Directions for this task: Reproduce the listing exactly and skip over any pictures.

----- Material supplied -----

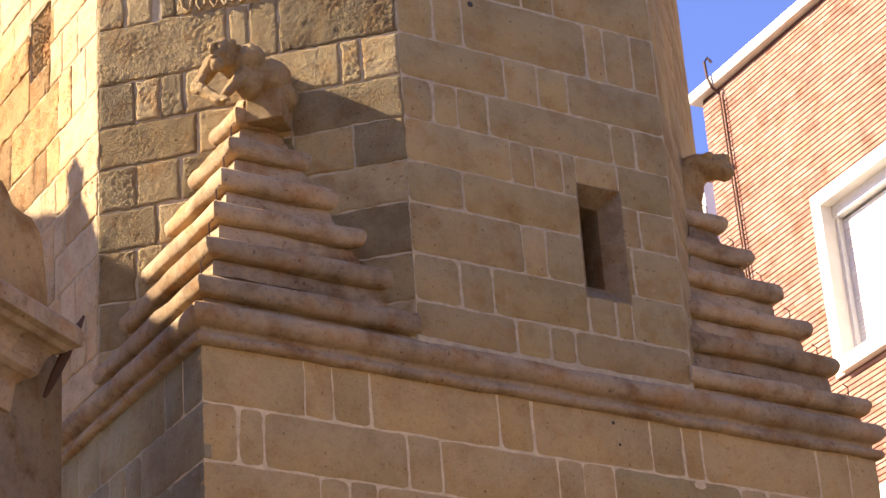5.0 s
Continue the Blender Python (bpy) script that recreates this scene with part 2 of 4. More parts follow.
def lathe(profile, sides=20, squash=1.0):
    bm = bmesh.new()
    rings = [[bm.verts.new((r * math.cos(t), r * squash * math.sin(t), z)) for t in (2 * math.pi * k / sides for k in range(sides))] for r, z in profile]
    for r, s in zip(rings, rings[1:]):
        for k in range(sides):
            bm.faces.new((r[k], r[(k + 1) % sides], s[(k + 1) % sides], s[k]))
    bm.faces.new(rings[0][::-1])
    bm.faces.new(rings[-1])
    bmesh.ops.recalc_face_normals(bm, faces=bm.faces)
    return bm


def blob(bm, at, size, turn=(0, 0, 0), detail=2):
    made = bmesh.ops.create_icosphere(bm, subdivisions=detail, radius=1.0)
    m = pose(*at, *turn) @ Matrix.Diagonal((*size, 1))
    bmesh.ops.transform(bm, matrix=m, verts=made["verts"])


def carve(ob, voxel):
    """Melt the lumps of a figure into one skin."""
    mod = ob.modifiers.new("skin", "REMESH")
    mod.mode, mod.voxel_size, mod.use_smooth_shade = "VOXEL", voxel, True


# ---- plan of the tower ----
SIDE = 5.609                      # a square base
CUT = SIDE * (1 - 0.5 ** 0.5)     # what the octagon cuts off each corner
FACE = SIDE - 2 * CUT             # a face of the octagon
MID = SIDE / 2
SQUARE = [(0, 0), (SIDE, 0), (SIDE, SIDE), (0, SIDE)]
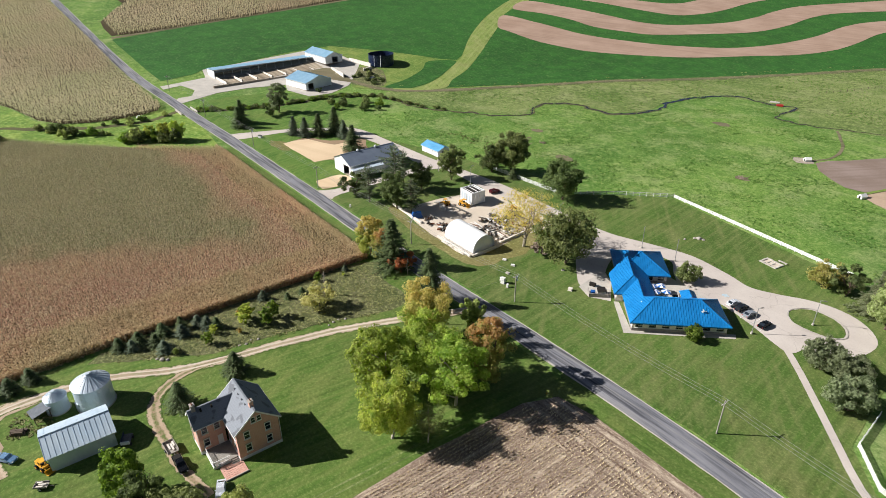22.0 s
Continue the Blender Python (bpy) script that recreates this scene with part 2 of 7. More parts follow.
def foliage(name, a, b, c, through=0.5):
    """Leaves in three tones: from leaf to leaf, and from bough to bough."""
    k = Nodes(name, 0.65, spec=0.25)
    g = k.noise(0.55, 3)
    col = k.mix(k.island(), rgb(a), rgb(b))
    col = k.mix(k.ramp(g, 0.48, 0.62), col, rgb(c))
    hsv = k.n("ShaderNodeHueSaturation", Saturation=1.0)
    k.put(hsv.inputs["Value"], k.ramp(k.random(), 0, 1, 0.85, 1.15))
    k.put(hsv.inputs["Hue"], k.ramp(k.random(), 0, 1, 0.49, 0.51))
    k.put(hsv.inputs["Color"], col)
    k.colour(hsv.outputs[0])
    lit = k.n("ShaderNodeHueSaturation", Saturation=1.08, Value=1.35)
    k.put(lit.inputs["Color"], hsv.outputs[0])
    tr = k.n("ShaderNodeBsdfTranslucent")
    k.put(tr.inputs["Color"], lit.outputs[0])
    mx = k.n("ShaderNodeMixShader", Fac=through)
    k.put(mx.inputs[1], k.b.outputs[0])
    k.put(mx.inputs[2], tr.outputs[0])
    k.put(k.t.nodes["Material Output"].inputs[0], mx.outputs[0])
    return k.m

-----

Written solution:
5.0 s
Continue the Blender Python (bpy) script that recreates this scene with part 2 of 4. More parts follow.
def lathe(profile, sides=20, squash=1.0):
    bm = bmesh.new()
    rings = [[bm.verts.new((r * math.cos(t), r * squash * math.sin(t), z)) for t in (2 * math.pi * k / sides for k in range(sides))] for r, z in profile]
    for r, s in zip(rings, rings[1:]):
        for k in range(sides):
            bm.faces.new((r[k], r[(k + 1) % sides], s[(k + 1) % sides], s[k]))
    bm.faces.new(rings[0][::-1])
    bm.faces.new(rings[-1])
    bmesh.ops.recalc_face_normals(bm, faces=bm.faces)
    return bm


def blob(bm, at, size, turn=(0, 0, 0), detail=2):
    made = bmesh.ops.create_icosphere(bm, subdivisions=detail, radius=1.0)
    m = pose(*at, *turn) @ Matrix.Diagonal((*size, 1))
    bmesh.ops.transform(bm, matrix=m, verts=made["verts"])


def carve(ob, voxel):
    """Melt the lumps of a figure into one skin."""
    mod = ob.modifiers.new("skin", "REMESH")
    mod.mode, mod.voxel_size, mod.use_smooth_shade = "VOXEL", voxel, True


# ---- plan of the tower ----
SIDE = 5.609                      # a square base
CUT = SIDE * (1 - 0.5 ** 0.5)     # what the octagon cuts off each corner
FACE = SIDE - 2 * CUT             # a face of the octagon
MID = SIDE / 2
SQUARE = [(0, 0), (SIDE, 0), (SIDE, SIDE), (0, SIDE)]
22.0 s
Continue the Blender Python (bpy) script that recreates this scene with part 2 of 7. More parts follow.
def foliage(name, a, b, c, through=0.5):
    """Leaves in three tones: from leaf to leaf, and from bough to bough."""
    k = Nodes(name, 0.65, spec=0.25)
    g = k.noise(0.55, 3)
    col = k.mix(k.island(), rgb(a), rgb(b))
    col = k.mix(k.ramp(g, 0.48, 0.62), col, rgb(c))
    hsv = k.n("ShaderNodeHueSaturation", Saturation=1.0)
    k.put(hsv.inputs["Value"], k.ramp(k.random(), 0, 1, 0.85, 1.15))
    k.put(hsv.inputs["Hue"], k.ramp(k.random(), 0, 1, 0.49, 0.51))
    k.put(hsv.inputs["Color"], col)
    k.colour(hsv.outputs[0])
    lit = k.n("ShaderNodeHueSaturation", Saturation=1.08, Value=1.35)
    k.put(lit.inputs["Color"], hsv.outputs[0])
    tr = k.n("ShaderNodeBsdfTranslucent")
    k.put(tr.inputs["Color"], lit.outputs[0])
    mx = k.n("ShaderNodeMixShader", Fac=through)
    k.put(mx.inputs[1], k.b.outputs[0])
    k.put(mx.inputs[2], tr.outputs[0])
    k.put(k.t.nodes["Material Output"].inputs[0], mx.outputs[0])
    return k.m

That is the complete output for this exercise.